What is needed:
State only the number of lines that include "with".
========================================================================
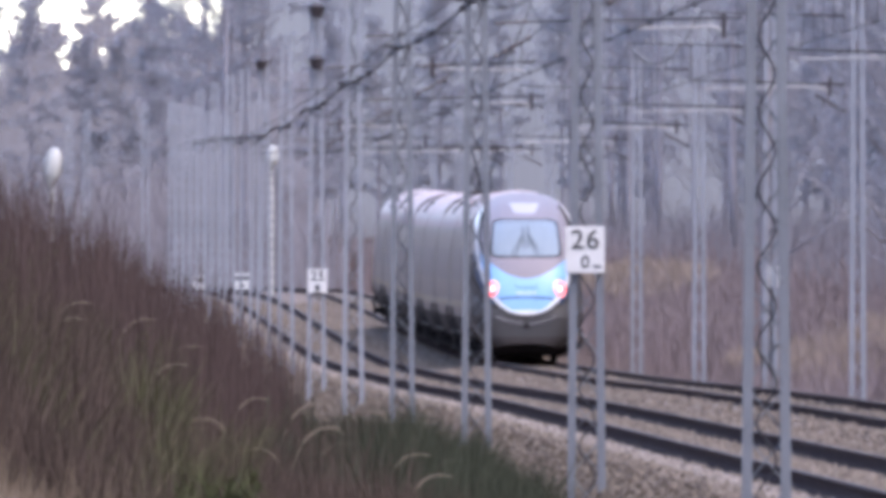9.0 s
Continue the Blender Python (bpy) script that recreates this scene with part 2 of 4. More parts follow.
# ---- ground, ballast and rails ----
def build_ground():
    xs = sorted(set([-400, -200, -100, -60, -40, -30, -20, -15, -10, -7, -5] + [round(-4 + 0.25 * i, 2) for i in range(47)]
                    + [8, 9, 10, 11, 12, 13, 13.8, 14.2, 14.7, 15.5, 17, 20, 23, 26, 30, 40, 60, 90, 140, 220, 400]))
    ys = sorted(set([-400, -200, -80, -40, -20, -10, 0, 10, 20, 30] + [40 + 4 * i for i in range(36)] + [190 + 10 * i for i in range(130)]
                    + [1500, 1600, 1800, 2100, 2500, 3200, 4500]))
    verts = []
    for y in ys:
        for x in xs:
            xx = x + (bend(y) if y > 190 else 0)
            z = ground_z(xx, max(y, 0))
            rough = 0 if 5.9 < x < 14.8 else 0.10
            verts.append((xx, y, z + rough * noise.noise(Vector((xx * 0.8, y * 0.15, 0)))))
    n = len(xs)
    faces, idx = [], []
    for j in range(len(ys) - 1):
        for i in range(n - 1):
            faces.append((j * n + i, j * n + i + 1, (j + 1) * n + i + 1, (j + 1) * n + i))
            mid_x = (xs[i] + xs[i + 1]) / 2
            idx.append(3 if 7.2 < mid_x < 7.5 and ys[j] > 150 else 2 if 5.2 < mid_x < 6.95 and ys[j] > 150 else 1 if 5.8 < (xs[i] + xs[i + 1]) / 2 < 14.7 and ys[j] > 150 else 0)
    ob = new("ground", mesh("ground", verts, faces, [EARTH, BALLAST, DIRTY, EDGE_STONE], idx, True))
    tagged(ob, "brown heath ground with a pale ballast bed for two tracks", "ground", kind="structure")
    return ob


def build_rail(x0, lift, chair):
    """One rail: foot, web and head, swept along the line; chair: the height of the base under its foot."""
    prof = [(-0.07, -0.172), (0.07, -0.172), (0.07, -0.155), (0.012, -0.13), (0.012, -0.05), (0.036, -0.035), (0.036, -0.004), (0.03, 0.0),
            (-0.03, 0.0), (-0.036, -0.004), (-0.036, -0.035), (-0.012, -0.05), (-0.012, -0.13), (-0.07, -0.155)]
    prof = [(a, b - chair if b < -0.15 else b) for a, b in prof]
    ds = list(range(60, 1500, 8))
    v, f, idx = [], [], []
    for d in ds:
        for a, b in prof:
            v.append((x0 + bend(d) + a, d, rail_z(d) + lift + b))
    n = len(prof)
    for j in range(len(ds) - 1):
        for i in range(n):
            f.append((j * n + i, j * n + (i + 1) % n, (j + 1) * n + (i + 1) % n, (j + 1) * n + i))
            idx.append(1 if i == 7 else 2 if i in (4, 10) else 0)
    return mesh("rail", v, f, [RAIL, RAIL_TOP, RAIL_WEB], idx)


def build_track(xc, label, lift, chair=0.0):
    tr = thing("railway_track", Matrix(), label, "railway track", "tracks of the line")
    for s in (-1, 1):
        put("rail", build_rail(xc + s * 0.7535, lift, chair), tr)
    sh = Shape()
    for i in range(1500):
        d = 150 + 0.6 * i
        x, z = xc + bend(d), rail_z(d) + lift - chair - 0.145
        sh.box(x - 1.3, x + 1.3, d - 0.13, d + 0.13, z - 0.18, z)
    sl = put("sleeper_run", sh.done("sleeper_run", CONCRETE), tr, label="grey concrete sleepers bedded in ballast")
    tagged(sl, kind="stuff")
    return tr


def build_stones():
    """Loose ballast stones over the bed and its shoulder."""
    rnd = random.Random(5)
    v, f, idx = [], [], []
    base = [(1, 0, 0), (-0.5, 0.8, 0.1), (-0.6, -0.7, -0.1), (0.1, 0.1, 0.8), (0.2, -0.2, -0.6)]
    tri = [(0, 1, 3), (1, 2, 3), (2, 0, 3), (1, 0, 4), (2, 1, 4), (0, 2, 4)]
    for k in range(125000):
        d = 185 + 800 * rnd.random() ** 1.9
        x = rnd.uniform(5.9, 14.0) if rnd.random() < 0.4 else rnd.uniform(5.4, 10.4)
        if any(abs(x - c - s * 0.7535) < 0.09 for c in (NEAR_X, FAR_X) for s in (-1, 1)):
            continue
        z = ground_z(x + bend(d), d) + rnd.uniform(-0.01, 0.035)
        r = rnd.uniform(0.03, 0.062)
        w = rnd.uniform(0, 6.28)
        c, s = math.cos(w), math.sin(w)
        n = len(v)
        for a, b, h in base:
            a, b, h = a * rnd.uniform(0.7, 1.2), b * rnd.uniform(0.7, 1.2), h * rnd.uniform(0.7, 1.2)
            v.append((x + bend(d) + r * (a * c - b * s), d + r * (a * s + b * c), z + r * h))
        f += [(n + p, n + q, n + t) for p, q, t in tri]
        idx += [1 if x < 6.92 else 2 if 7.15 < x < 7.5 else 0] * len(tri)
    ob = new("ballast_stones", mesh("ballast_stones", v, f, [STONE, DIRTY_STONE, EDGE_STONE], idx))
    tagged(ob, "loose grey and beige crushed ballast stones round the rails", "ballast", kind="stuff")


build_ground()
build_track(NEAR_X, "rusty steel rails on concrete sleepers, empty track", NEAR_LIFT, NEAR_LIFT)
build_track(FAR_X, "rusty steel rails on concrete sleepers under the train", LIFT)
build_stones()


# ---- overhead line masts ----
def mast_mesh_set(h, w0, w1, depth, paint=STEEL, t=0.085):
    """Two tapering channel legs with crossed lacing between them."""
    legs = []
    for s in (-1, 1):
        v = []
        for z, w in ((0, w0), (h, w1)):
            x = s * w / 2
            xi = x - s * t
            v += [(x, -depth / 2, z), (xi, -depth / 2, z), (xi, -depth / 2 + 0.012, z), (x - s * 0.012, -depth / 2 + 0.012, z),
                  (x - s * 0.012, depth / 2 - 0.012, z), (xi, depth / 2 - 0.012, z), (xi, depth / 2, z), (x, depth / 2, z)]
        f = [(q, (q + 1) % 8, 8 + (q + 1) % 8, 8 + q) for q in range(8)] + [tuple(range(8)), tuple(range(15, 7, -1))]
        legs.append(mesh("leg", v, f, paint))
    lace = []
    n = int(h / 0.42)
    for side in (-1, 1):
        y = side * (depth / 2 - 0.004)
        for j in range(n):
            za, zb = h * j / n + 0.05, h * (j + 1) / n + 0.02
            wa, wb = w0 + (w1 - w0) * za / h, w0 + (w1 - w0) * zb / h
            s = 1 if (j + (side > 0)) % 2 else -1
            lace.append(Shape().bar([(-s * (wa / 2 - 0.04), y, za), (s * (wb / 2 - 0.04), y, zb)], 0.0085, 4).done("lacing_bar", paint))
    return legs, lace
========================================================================
Full answer:
3